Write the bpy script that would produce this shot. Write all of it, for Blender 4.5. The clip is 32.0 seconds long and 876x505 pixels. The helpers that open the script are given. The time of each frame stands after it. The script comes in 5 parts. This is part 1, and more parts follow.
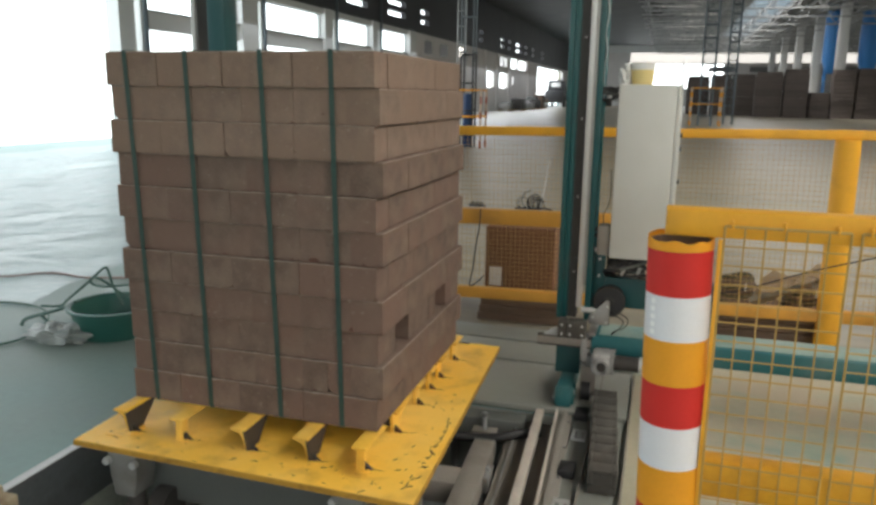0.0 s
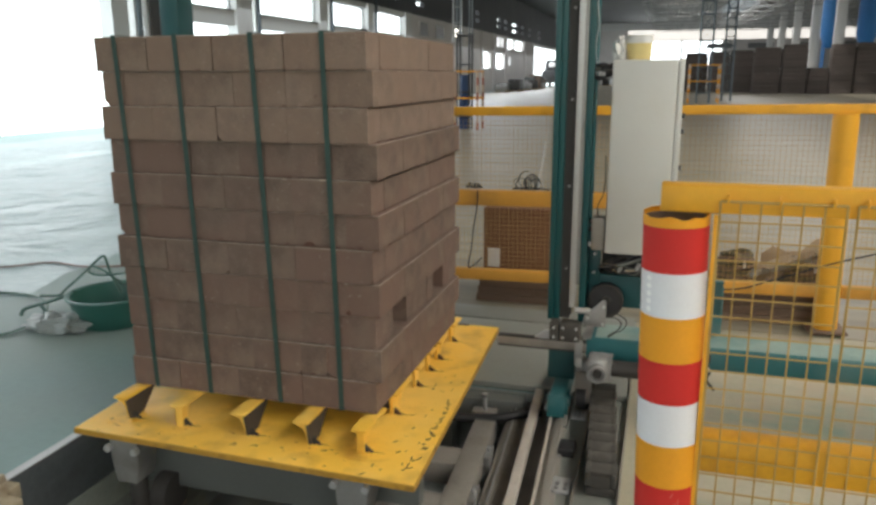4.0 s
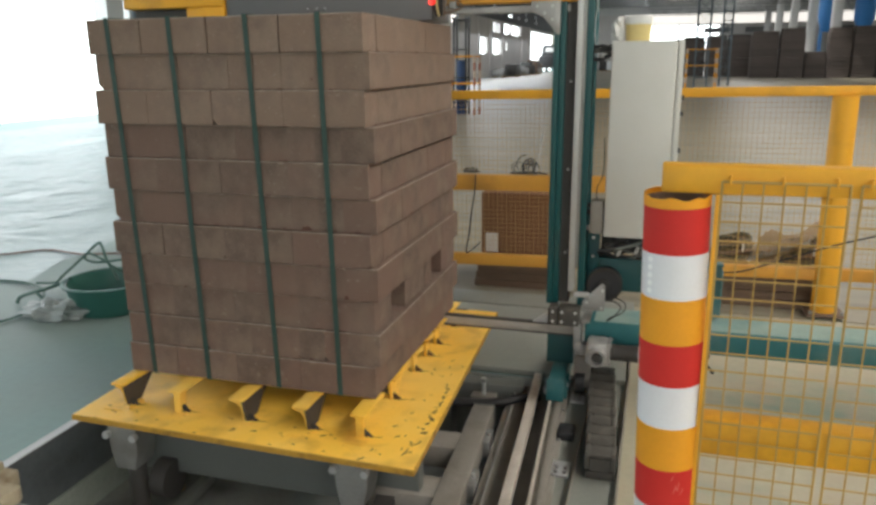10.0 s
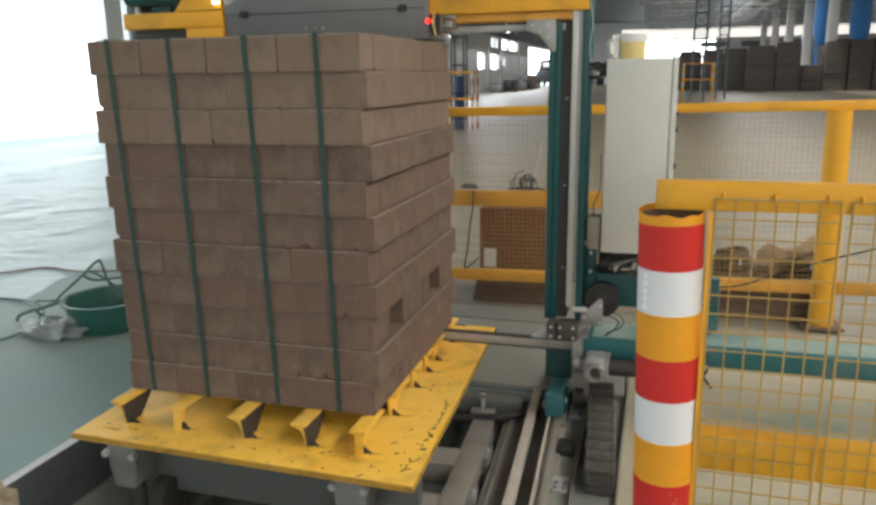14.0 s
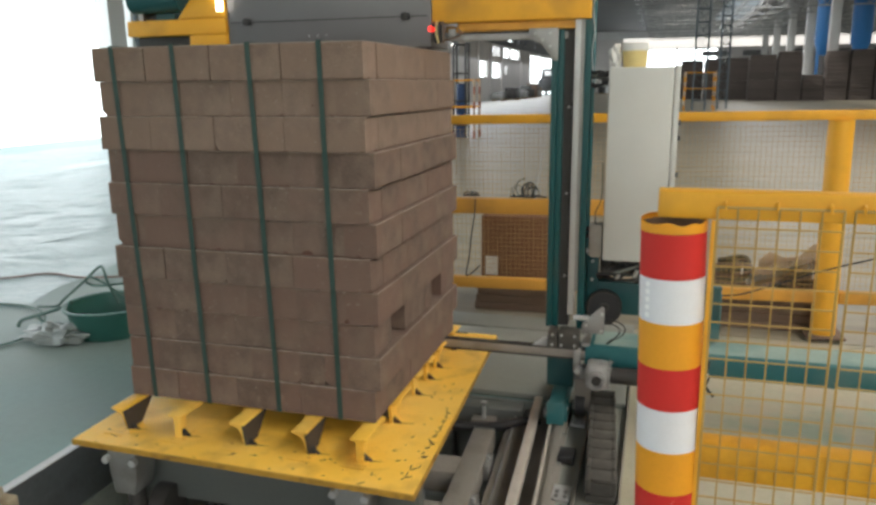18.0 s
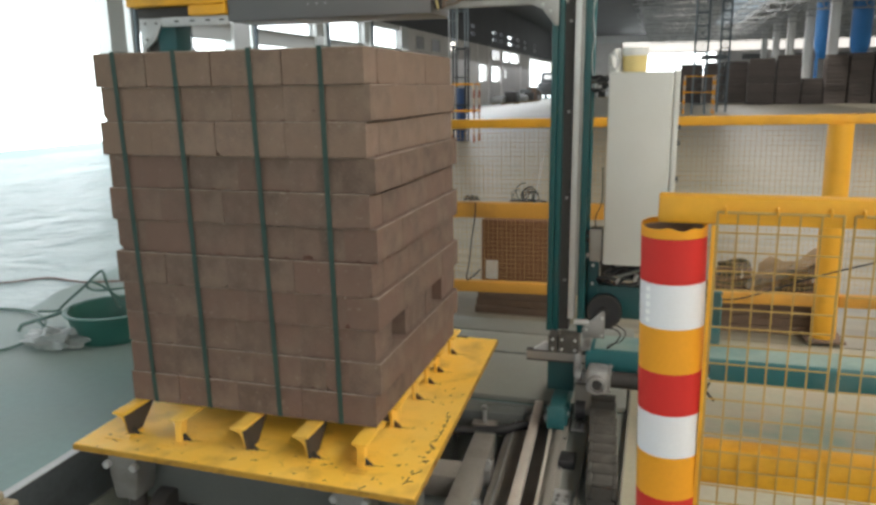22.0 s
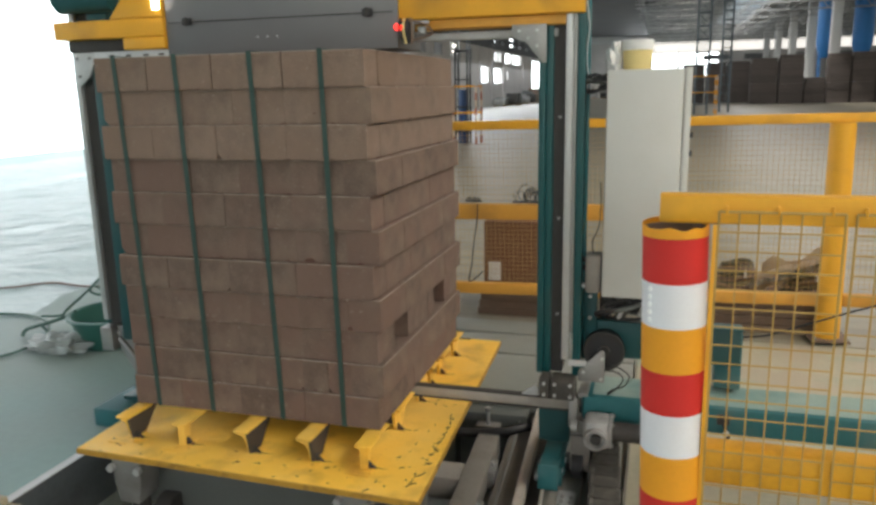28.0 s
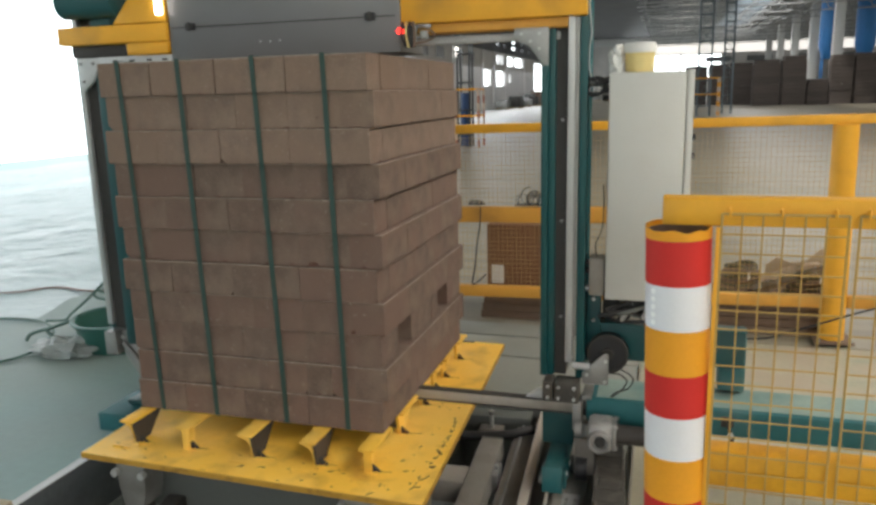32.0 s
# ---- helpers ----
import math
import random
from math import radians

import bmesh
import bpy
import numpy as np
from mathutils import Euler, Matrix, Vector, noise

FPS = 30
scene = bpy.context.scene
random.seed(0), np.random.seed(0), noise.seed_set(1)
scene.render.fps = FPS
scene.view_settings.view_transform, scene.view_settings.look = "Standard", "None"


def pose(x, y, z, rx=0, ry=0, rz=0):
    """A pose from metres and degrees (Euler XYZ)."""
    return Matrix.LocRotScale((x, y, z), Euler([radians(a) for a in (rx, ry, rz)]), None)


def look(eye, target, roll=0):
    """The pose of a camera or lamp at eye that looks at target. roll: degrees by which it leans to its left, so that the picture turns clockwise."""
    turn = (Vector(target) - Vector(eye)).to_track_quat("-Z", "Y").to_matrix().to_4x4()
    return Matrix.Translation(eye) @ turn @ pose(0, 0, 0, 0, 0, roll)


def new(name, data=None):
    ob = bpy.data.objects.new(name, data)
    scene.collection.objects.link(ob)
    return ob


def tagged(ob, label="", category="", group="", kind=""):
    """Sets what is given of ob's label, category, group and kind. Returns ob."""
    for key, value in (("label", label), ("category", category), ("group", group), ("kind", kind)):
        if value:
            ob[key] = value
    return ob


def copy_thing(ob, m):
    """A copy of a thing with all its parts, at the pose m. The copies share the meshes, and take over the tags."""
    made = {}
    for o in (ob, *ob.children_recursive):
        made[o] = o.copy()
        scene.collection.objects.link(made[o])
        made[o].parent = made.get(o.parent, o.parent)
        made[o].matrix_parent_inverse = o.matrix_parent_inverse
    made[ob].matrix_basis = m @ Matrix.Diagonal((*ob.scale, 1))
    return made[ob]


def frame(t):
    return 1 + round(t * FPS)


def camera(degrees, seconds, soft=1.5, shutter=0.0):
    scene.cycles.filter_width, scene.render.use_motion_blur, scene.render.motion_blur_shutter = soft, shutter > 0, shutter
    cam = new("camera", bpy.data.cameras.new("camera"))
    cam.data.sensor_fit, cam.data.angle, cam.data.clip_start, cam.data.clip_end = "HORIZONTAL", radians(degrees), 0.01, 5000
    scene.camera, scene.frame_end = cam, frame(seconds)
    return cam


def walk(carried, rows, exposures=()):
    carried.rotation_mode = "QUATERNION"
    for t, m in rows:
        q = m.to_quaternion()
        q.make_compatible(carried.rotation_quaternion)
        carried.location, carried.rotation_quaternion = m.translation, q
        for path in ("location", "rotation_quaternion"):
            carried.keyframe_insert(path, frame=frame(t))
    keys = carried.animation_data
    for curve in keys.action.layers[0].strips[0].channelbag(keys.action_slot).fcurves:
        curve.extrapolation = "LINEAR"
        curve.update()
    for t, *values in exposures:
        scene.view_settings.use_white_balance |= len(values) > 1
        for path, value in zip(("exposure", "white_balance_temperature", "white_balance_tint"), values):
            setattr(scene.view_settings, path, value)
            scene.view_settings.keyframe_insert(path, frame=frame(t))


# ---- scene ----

=======

**What the task asks**
Take the listing and print it again exactly, but without any pictures.

**Task result**
Write the bpy script that would produce this shot. Write all of it, for Blender 4.5. The clip is 32.0 seconds long and 876x505 pixels. The helpers that open the script are given. The time of each frame stands after it. The script comes in 5 parts. This is part 1, and more parts follow.
0.0 s
4.0 s
10.0 s
14.0 s
18.0 s
22.0 s
28.0 s
32.0 s
# ---- helpers ----
import math
import random
from math import radians

import bmesh
import bpy
import numpy as np
from mathutils import Euler, Matrix, Vector, noise

FPS = 30
scene = bpy.context.scene
random.seed(0), np.random.seed(0), noise.seed_set(1)
scene.render.fps = FPS
scene.view_settings.view_transform, scene.view_settings.look = "Standard", "None"


def pose(x, y, z, rx=0, ry=0, rz=0):
    """A pose from metres and degrees (Euler XYZ)."""
    return Matrix.LocRotScale((x, y, z), Euler([radians(a) for a in (rx, ry, rz)]), None)


def look(eye, target, roll=0):
    """The pose of a camera or lamp at eye that looks at target. roll: degrees by which it leans to its left, so that the picture turns clockwise."""
    turn = (Vector(target) - Vector(eye)).to_track_quat("-Z", "Y").to_matrix().to_4x4()
    return Matrix.Translation(eye) @ turn @ pose(0, 0, 0, 0, 0, roll)


def new(name, data=None):
    ob = bpy.data.objects.new(name, data)
    scene.collection.objects.link(ob)
    return ob


def tagged(ob, label="", category="", group="", kind=""):
    """Sets what is given of ob's label, category, group and kind. Returns ob."""
    for key, value in (("label", label), ("category", category), ("group", group), ("kind", kind)):
        if value:
            ob[key] = value
    return ob


def copy_thing(ob, m):
    """A copy of a thing with all its parts, at the pose m. The copies share the meshes, and take over the tags."""
    made = {}
    for o in (ob, *ob.children_recursive):
        made[o] = o.copy()
        scene.collection.objects.link(made[o])
        made[o].parent = made.get(o.parent, o.parent)
        made[o].matrix_parent_inverse = o.matrix_parent_inverse
    made[ob].matrix_basis = m @ Matrix.Diagonal((*ob.scale, 1))
    return made[ob]


def frame(t):
    return 1 + round(t * FPS)


def camera(degrees, seconds, soft=1.5, shutter=0.0):
    scene.cycles.filter_width, scene.render.use_motion_blur, scene.render.motion_blur_shutter = soft, shutter > 0, shutter
    cam = new("camera", bpy.data.cameras.new("camera"))
    cam.data.sensor_fit, cam.data.angle, cam.data.clip_start, cam.data.clip_end = "HORIZONTAL", radians(degrees), 0.01, 5000
    scene.camera, scene.frame_end = cam, frame(seconds)
    return cam


def walk(carried, rows, exposures=()):
    carried.rotation_mode = "QUATERNION"
    for t, m in rows:
        q = m.to_quaternion()
        q.make_compatible(carried.rotation_quaternion)
        carried.location, carried.rotation_quaternion = m.translation, q
        for path in ("location", "rotation_quaternion"):
            carried.keyframe_insert(path, frame=frame(t))
    keys = carried.animation_data
    for curve in keys.action.layers[0].strips[0].channelbag(keys.action_slot).fcurves:
        curve.extrapolation = "LINEAR"
        curve.update()
    for t, *values in exposures:
        scene.view_settings.use_white_balance |= len(values) > 1
        for path, value in zip(("exposure", "white_balance_temperature", "white_balance_tint"), values):
            setattr(scene.view_settings, path, value)
            scene.view_settings.keyframe_insert(path, frame=frame(t))


# ---- scene ----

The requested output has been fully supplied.